Messa così sembra ed è la classica commedia garbata, ma si stacca dal gruppone delle storie zuccherine - nostrane e non - per una scrittura di sottile precisione, meticolosa nel disegno del pur minimo character, e un ritmo giocato sapientemente tra accelerazioni, pause divaganti e intelligenti twist narrativi. E il prologo del film con Helmut e la studentessa rapiti dallo spiritello dell’Eros dopo che il prof ha letto in aula il canto di Paolo e Francesca è un gioiello di regia. Poi c’è lui, Gianni con la sua immutata cifra di anzianuccio sornione incardinato in una Roma semi-immaginaria, dove si fa vita di quartiere, s’invecchia mica male e ci pensa la vita a spettinare anche la più quieta delle esistenze. È un gattone capitolino con borsoni sotto gli occhi, spesso in mano una sigaretta e più spesso un calice di bianco, indispensabile compagno di convivi, riflessioni e confessioni, di peripezie a misura di un fisico che mai ha conosciuto palestra. Il personaggio, immerso in storie permeate di una smagata leggerezza, non cambia, ha il suo pubblico, immaginabilmente di coetanei, è un piccolo eroe della quotidianità che trascina con sé in ogni film tic, indolenze e sguardi al cielo della serie “ma guarda che me tocca sentì”.



“Come ti muovi sbagli” in fondo è solo l’ultimo episodio di un’unica commedia umana, iniziata in “Pranzo di Ferragosto” al limitare della terza età con Gianni accudente figlio di una nobildonna in bolletta e proseguita con le tentazioni del viagra (“Gianni e le donne”), l’incipiente pensione (“Buoni a nulla”), l’illusoria fuga da una realtà angusta (“Lontano lontano”), una squassante passione tardiva (“Astolfo”, gran duetto con Stefania Sandrelli). Storie sempre azzeccate, se pur di valore ineguale, con Gianni puntualmente sbilanciato da eventi impensabili che gli offrono nuove prospettive.

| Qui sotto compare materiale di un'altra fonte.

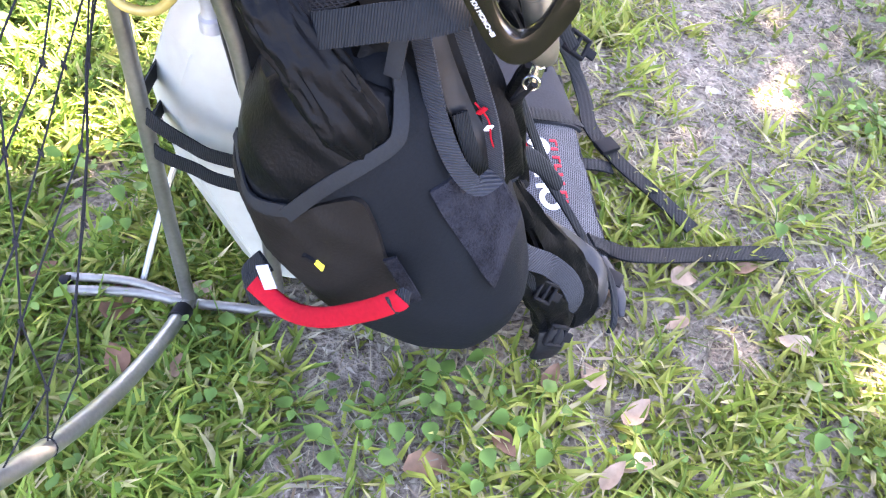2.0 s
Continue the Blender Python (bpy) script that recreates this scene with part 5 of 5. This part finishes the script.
    part("cloth_end", sweep(curve([(.168, -.155, .075), (.172, -.160, .052), (.168, -.158, .026)], 5), [.014, .017, .015], [.004, .005, .004], 12, (0.4, -0.85, 0.35), power=3, wob=0.0015, seed=12), LEGBAND, harness, "slate cloth end")


def make_front():
    """The seat's front board, lying on the grass, with its edging, print and straps."""
    a, b, c, d = Vector((.058, .27, .088)), Vector((.162, .32, .048)), Vector((.252, -.025, .020)), Vector((.15, -.06, .044))
    bm = bmesh.new()
    nx, ny = 8, 14
    top, bot = [], []
    nrm = (b - a).cross(d - a).normalized()
    if nrm.z < 0:
        nrm = -nrm
    for j in range(ny + 1):
        for i in range(nx + 1):
            u, v = i / nx, j / ny
            p = (a * (1 - u) + b * u) * (1 - v) + (d * (1 - u) + c * u) * v
            p += nrm * (0.008 * math.sin(math.pi * u) + 0.003 * noise.noise(p * 25))
            top.append(bm.verts.new(p))
            bot.append(bm.verts.new(p - nrm * 0.016))
    w = nx + 1
    for j in range(ny):
        for i in range(nx):
            k = j * w + i
            bm.faces.new((top[k], top[k + 1], top[k + w + 1], top[k + w]))
            bm.faces.new((bot[k], bot[k + w], bot[k + w + 1], bot[k + 1]))
    edge = [j * w for j in range(ny + 1)], [j * w + nx for j in range(ny + 1)], list(range(w)), [ny * w + i for i in range(w)]
    for line in edge:
        for k0, k1 in zip(line, line[1:]):
            bm.faces.new((top[k0], top[k1], bot[k1], bot[k0]))
    board = part("seat_front", bm, BOARDMESH, harness, "grey airmesh seat front with a printed mark", angle=60)

    def on(u, v, off=0.010):
        p = (a * (1 - u) + b * u) * (1 - v) + (d * (1 - u) + c * u) * v
        return p + nrm * (0.008 * math.sin(math.pi * min(max(u, 0), 1)) + off - 0.008)

    part("edging", tube([on(1.0, t, 0.002) for t in np.linspace(-0.02, 1.0, 7)], 0.006, 5, 8), RUBBER, board, "black edging")
    part("cover_band", strap([on(-0.15, .14, .012), on(0.3, .135, .013), on(0.8, .125, .012), on(1.02, .12, .006)], 0.122, 0.005, nrm), FOLDCLOTH, board, "black cloth band")
    part("cross_strap", strap([on(-0.1, .285, .015), on(0.4, .275, .0155), on(1.0, .25, .013), on(1.12, .24, .006)], 0.022, 0.003, nrm), BELTWEB, board, "black cross strap")
    # printed mark as plain shapes
    ex, ey = (b - a).normalized(), (d - a).normalized()
    ez = ex.cross(ey).normalized()
    flip = 1 if ez.z > 0 else -1

    def shape(name, pts, mat, lab):
        g = bmesh.new()
        vs = [g.verts.new(on(u, v, 0.0088)) for u, v in pts]
        f = g.faces.new(vs)
        r = bmesh.ops.extrude_face_region(g, geom=[f])
        bmesh.ops.translate(g, verts=[q for q in r["geom"] if isinstance(q, bmesh.types.BMVert)], vec=nrm * 0.0009)
        part(name, g, mat, board, lab, smooth=False)

    def disc(u, v, ru, rv, a0, a1, inner=0.0, n=14):
        out = [(u + ru * math.cos(t), v + rv * math.sin(t)) for t in np.linspace(a0, a1, n)]
        if inner:
            out += [(u + ru * inner * math.cos(t), v + rv * inner * math.sin(t)) for t in np.linspace(a1, a0, n)]
        return out

    shape("print", disc(0.368, 0.425, 0.143, .045, -2.8, 1.0), WHITE, "white round half of the mark")
    shape("print", [(0.170, 0.450), (0.313, 0.430), (0.368, 0.465), (0.269, 0.485), (0.225, 0.465)], WHITE, "white wing of the mark")
    shape("print", [(0.192, 0.490), (0.335, 0.475), (0.379, 0.490), (0.269, 0.515)], WHITE, "white wing of the mark")
    shape("print", disc(0.368, 0.675, 0.138, .052, 0.15, 6.1, 0.55, 24), WHITE, "white ring stroke")
    shape("print", [(0.225, 0.608), (0.511, 0.598), (0.511, 0.617), (0.225, 0.627)], WHITE, "white stroke")
    shape("print", [(0.236, 0.555), (0.489, 0.545), (0.489, 0.565), (0.236, 0.575)], WHITE, "white stroke")
    shape("print", [(0.100, 0.400), (0.192, 0.380), (0.247, 0.445), (0.148, 0.460)], RED, "red fleck of the mark")
    for k in range(9):
        v = .385 + .042 * k
        u = .53 - .006 * k
        shape("print_bar", [(u, v), (u + .10, v - .003), (u + .10, v + .009), (u, v + .012)], REDINK, "red bar of print")
        if k % 3 != 1:
            e = u if k % 2 else u + .078
            shape("print_bar", [(e, v + .0125), (e + .022, v + .0095), (e + .022, v + .028), (e, v + .031)], REDINK, "red bar of print")
    # straps trailing over the grass
    part("trailing_strap", strap([on(.72, .86, .016), on(1.0, .87, .012), (.268, .012, .030), (.316, .024, .026), (.36, .037, .024), (.43, .058, .020), (.478, .071, .014)], 0.026, 0.003, (0, 0.1, 1)), BELTWEB, harness, "dark webbing strap trailing over the grass")
    part("trailing_strap", strap([(.135, .33, .13), (.168, .345, .075), (.190, .335, .04), (.204, .296, .030), (.214, .244, .028), (.252, .186, .027), (.31, .128, .025), (.355, .086, .018)], 0.023, 0.003, [Vector((0.5, -0.6, 0.6))] * 10 + [Vector((0.1, -0.1, 1))] * 33), BELTWEB, harness, "dark webbing strap trailing over the grass")
    part("strap_keeper", box((0.026, 0.030, 0.008), pose(.236, .205, .033, 0, 0, -55), 0.003), RUBBER, harness, "black strap keeper")
    part("trailing_strap", strap([on(.98, .46, .004), (.228, .168, .028), (.246, .172, .022)], 0.022, 0.003, (0, 0, 1)), BELTWEB, harness, "short black strap end")
    part("corner_fold", sweep(curve([on(.80, .93, .014), on(.92, 1.0, .012), (.258, -.052, .024), (.262, -.075, .014)], 5), [.009, .011, .009, .004], [.003, .004, .003, .002], 12, (0.4, -0.3, 0.85), power=3, wob=0.001, seed=15), LEGBAND, harness, "folded black cloth corner")
    part("corner_cap", box((0.026, 0.024, 0.016), pose(.247, -.03, .026, 0, 10, -15), 0.006), RUBBER, harness, "black corner cap")
    clutter()


make_front()


def make_far_straps():
    """Chest and leg webbing hanging from the far bar."""
    runs = [
        ([(-.013, .245, .396), (.022, .245, .396), (.058, .245, .402), (.093, .245, .405), (.127, .245, .42), (.134, .245, .449), (.14, .245, .495)], .015),
        ([(.078, .25, .535), (.096, .25, .491), (.116, .25, .455), (.13, .25, .424)], .016),
        ([(-.073, .20, .507), (-.039, .22, .504), (-.020, .22, .476), (-.008, .22, .419)], .012),
        ([(.004, .235, .520), (.008, .235, .500), (.019, .235, .466), (.034, .235, .418), (.036, .235, .395)], .010),
        ([(.066, .24, .407), (.068, .24, .366), (.064, .24, .318), (.069, .24, .27)], .017),
        ([(.069, .24, .357), (.046, .21, .368), (.023, .17, .377), (.007, .13, .375)], .014),
        ([(.078, .235, .353), (.101, .235, .351), (.112, .235, .299), (.132, .235, .242), (.149, .235, .189)], .009),
        ([(.071, .225, .322), (.103, .225, .31), (.111, .225, .263), (.131, .225, .211), (.16, .225, .172)], .017),
        ([(.030, .14, .40), (.055, .17, .36), (.075, .20, .31), (.10, .21, .25), (.12, .21, .20)], .024),
    ]
    part("bar_cover", sweep(curve([(-.010, .238, .602), (.004, .236, .575), (.010, .235, .553), (.006, .235, .528), (.004, .235, .514)], 6), [.010, .011, .013, .014, .006], [.008, .008, .009, .009, .004], 18, (0.3, -0.9, 0.2), power=2.4, wob=0.0015, seed=41, fold=0.002), NYLON, harness, "black cloth cover slipped off the bar")
    part("hip_cloth", sweep(curve([(-.085, .165, .545), (-.060, .165, .505), (-.030, .155, .462), (.010, .145, .432), (.050, .135, .405), (.070, .13, .36)], 8), [.020, .030, .032, .028, .020, .012], [.010, .014, .014, .012, .009, .006], 24, (0.4, -0.7, 0.5), power=2.4, wob=0.002, seed=33, fold=0.008), NYLON, harness, "crumpled black hip cloth")
    part("hip_cloth", sweep(curve([(-.02, .10, .43), (.03, .11, .36), (.07, .13, .29), (.10, .16, .22), (.12, .18, .16)], 8), [.020, .022, .020, .018, .014], [.011, .012, .012, .010, .008], 24, (0.5, -0.6, 0.6), power=2.4, wob=0.002, seed=35, fold=0.009), NYLON, harness, "crumpled black hip cloth")
    frame_pts = [(.098, .198, .192), (.128, .200, .186), (.134, .212, .168), (.104, .210, .174)]
    part("metal_buckle", sweep(curve(frame_pts, 4, closed=True), 0.0028, None, 8, closed=True), PALEALLOY, harness, "pale metal buckle frame")
    for pts, w in runs:
        part("hanging_strap", strap(pts, w, 0.003, (0.5, -0.7, 0.45)), BELTWEB, harness, "black webbing hanging in a tangle")
    part("hanging_cloth", sweep(curve([(-.093, .16, .476), (-.062, .16, .459), (-.03, .15, .431), (.01, .13, .415), (.028, .12, .385)], 6), .016, .008, 16, (0.3, -0.7, 0.6), wob=0.003, seed=31, fold=0.008), NYLON, harness, "dark crumpled cloth edge")
    for p, r in (((.006, .232, .505), (80, 70, 0)), ((.026, .232, .425), (80, 70, 0)), ((.132, .24, .44), (80, 60, 0)), ((.087, .24, .273), (75, 60, 10)), ((.167, .26, .152), (40, 30, 0))):
        buckle(p, r, (0.036, 0.026, 0.008), None, "black plastic buckle")
    buckle((.083, .18, .189), (35, 25, 30), (0.034, 0.024, 0.006), None, "black plastic buckle")
    buckle((.107, .21, .179), (35, 25, 60), (0.034, 0.024, 0.006), None, "black plastic buckle")
    part("red_release", box((0.022, 0.012, 0.018), pose(.129, .23, .150, 35, 25, 30), 0.003), RED, harness, "red release button")
    part("red_tab", box((0.012, 0.008, 0.03), pose(.052, .258, .545, 0, 30, 0), 0.003), RED, harness, "red cloth tab")


make_far_straps()

# ---- small things on the grass ----


def make_dead_leaf(m, ln, wd, seed):
    rng = random.Random(seed)
    bm = bmesh.new()
    leaf(bm, Matrix(), ln, wd, rng.uniform(-0.4, 0.5))
    bmesh.ops.subdivide_edges(bm, edges=bm.edges[:], cuts=1, use_grid_fill=True)
    for v in bm.verts:
        v.co.z += 0.10 * ln * noise.noise(v.co * 30 + Vector((seed, 0, 0)))
    bmesh.ops.solidify(bm, geom=bm.faces[:], thickness=0.0006)
    ob = mesh_object("dead_leaf", bm, DEADLEAF, angle=80)
    ob.matrix_world = m
    return tagged(ob, "curled brown fallen leaf on the grass", "leaf", "fallen leaves")


def put_leaves():
    spots = [(.374, .60, .05, .030, 20), (-.30, .54, .055, .042, 70), (.532, .495, .05, .026, 160), (.253, .44, .05, .028, 100), (.275, .40, .045, .026, 40), (.30, .36, .045, .025, 200), (.03, .35, .06, .032, 10),
             (-.27, .47, .04, .03, 120), (-.215, .46, .032, .018, 80), (.13, .39, .035, .022, 300), (.46, .615, .035, .02, 10), (.30, .57, .035, .022, 140), (.19, .44, .04, .02, 60), (-.40, .60, .035, .02, 30), (.66, .45, .04, .024, 70)]
    rng = random.Random(77)
    for i in range(70):
        spots.append((rng.uniform(-1.5, 2.0), rng.uniform(0.2, 3.4), rng.uniform(.03, .055), rng.uniform(.016, .03), rng.uniform(0, 360)))
    kinds = []
    for i, (x, y, ln, wd, az) in enumerate(spots):
        z = float(ground_height(np.array([x]), np.array([y]))[0]) + 0.014
        m = pose(x, y, z, rng.uniform(-18, 18), rng.uniform(-18, 18), az)
        if i < 15:
            kinds.append(make_dead_leaf(m, ln, wd, i))
        else:
            copy_thing(kinds[i % 15], m)


put_leaves()


def weed_leaf_mesh(size):
    bm = bmesh.new()
    leaf(bm, Matrix(), size, size * 0.92, 0.25, 0.8)
    me = bpy.data.meshes.new("leaf")
    bm.to_mesh(me)
    bm.free()
    me.polygons.foreach_set("use_smooth", [True] * len(me.polygons))
    me.materials.append(WEED)
    return me


WEED_LEAVES = [weed_leaf_mesh(s) for s in (0.011, 0.016, 0.021)]


def make_weed(m, seed, leaves=6):
    rng = random.Random(seed)
    w = empty("broadleaf_weed", m, "low green broad-leaved weed in the lawn", "weed", "broad-leaved weeds")
    for k in range(leaves):
        a = 6.28 * k / leaves + rng.uniform(-.4, .4)
        r, h = rng.uniform(.01, .045), rng.uniform(.012, .045)
        tip = Vector((r * math.cos(a), r * math.sin(a), h))
        part("stem", sweep(curve([(0, 0, -0.004), (tip.x * .4, tip.y * .4, h * .7), tip], 3), 0.0008, None, 4), WEED, w)
        ob = new("leaf", WEED_LEAVES[rng.randrange(3)])
        ob.parent = w
        ob.matrix_local = Matrix.Translation(tip) @ pose(0, 0, 0, rng.uniform(-15, 15), rng.uniform(-5, 25), math.degrees(a))
    return w


def put_weeds():
    rng = random.Random(31)
    spots = [(.14, .47), (.10, .44), (.06, .42), (.02, .425), (.0, .385), (.10, .39), (.04, .45), (-.085, .425), (-.07, .40), (-.16, .48), (-.19, .50), (-.30, .68), (-.33, .74), (-.40, .36), (-.2, .45), (.30, .34), (.27, .36), (-.42, .37), (-.45, .36), (-.17, .53), (.74, .97), (.79, .92), (.70, 1.0), (.16, .40), (.19, .37), (.12, .36), (-.02, .36), (.07, .47), (.42, .36), (.5, .39), (-.31, .40), (-.24, .74), (-.27, .80), (.9, .72), (1.0, .6), (.55, .7)]
    for i in range(34):
        spots.append((rng.uniform(-1.8, 2.2), rng.uniform(0.9, 3.6)))
    kinds = []
    for i, (x, y) in enumerate(spots):
        z = float(ground_height(np.array([x]), np.array([y]))[0])
        m = pose(x, y, z, 0, 0, rng.uniform(0, 360))
        if i < 6:
            kinds.append(make_weed(m, i, 4 + i % 4))
        else:
            copy_thing(kinds[i % 6], m)


put_weeds()


def put_sticks():
    runs = [([(-.90, .96, .015), (-.87, .92, .03), (-.85, .88, .03), (-.80, .83, .012), (-.76, .80, .008)], .009), ([(-1.10, .66, .008), (-1.03, .68, .02), (-.97, .66, .022), (-.92, .61, .01)], .010),
            ([(.62, 1.40, .008), (.70, 1.44, .012), (.77, 1.50, .012)], .004), ([(.95, .95, .006), (1.03, 1.0, .01), (1.1, 1.02, .01)], .004), ([(-.98, .45, .006), (-.85, .50, .012), (-.74, .56, .01)], .006)]
    for pts, r in runs:
        g = pts[0]
        ob = mesh_object("stick", limb([Vector(p) - Vector((g[0], g[1], 0)) for p in pts], [r * .55, r * .5, r * .3], 40, 8, 4), STICKWOOD)
        ob.matrix_world = pose(g[0], g[1], 0.006)
        tagged(ob, "bent pale dry stick lying in the grass", "stick", "fallen sticks")


put_sticks()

“Ma dove pensate di andare?” chiede alla spigolosa Sofia, doppiamente furente perché ha sacrificato gli studi per il dottorato alla famiglia. “Qui”, risponde la figlia nell’ingresso della casa del padre, occupato da una trincea di valigie e borsoni. Gianni accetta la sorte, è un buonone, tollera i malestri del nipotino quando gioca a palla in corridoio o gli rompe un prezioso soldato in porcellana (“è un bambino”), assiste con sensibilità Olga preda di una cotta per il glaucopide figlio del rosticcere, si acconcia a rassettare casa e si mette disastrosamente ai fornelli quando il precisino Rishad prende e se ne va, sconvolto dal disordine portato dalla nuova tribù. Gianni, uomo in fuga da impegni e dagli occhi dolci dell’amica Giovanna (Iaia Forte) si scopre nonno full time e padre accondiscendente della spigolosa Sofia, che ha ripreso a studiare e rivede vecchi amici con la speranza di una relazione. In più è confidente e consigliere via telefono di Helmut, disperato e pentito, disposto a un vero pellegrinaggio a piedi da Heidelberg a Roma per espiare e riconquistare Sofia.

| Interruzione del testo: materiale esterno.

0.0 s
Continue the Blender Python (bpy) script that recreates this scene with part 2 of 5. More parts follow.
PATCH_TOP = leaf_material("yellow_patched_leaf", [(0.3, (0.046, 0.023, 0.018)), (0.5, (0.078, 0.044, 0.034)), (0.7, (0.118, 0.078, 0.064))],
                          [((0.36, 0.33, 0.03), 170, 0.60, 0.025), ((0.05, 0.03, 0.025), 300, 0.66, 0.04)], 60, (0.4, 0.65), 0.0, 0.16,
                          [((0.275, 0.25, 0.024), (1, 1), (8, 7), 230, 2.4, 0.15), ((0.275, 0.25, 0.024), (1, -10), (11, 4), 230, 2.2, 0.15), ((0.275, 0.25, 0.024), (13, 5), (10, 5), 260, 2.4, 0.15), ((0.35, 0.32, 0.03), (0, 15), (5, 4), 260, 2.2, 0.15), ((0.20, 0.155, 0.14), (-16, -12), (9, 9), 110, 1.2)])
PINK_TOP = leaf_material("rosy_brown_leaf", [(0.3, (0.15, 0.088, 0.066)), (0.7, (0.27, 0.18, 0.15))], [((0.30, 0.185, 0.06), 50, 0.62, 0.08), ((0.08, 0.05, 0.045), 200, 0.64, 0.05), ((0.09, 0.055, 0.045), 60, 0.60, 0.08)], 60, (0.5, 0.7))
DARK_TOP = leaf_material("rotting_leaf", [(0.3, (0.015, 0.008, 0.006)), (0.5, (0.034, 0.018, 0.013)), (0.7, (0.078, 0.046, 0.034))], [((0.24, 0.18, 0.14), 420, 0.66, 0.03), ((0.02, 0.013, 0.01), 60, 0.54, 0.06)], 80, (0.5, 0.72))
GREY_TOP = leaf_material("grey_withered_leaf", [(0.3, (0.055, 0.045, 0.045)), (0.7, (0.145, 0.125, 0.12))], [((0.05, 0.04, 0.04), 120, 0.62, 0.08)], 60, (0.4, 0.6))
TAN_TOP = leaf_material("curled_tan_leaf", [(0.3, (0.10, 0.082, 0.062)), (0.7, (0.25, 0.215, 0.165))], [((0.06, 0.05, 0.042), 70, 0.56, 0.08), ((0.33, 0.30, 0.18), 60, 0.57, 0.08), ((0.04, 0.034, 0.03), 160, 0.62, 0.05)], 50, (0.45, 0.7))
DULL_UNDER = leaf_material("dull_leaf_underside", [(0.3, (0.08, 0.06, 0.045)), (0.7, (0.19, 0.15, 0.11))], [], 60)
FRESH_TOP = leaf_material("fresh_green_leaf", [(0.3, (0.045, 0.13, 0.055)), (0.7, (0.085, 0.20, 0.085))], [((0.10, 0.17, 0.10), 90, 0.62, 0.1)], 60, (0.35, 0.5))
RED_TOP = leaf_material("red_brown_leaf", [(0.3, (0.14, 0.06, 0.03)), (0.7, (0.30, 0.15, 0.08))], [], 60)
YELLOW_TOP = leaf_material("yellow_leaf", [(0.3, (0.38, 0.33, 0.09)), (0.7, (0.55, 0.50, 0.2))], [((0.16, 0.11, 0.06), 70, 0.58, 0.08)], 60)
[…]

Non guastiamo il piacere di varie sorprese in arrivo, sotto l’egida di un “volemose bene” familiare per nulla banale e intimamente sentito. Insomma, nel mazzo dei lavori di De Gregorio, “Come ti muovi, sbagli” va messo tra le riuscite migliori. Di aurea lunghezza (97 minuti) e ben fotografato da Maurizio Calvesi, il film è prodotto da Bibi Fils e Rai Cinema, distribuisce Fandango.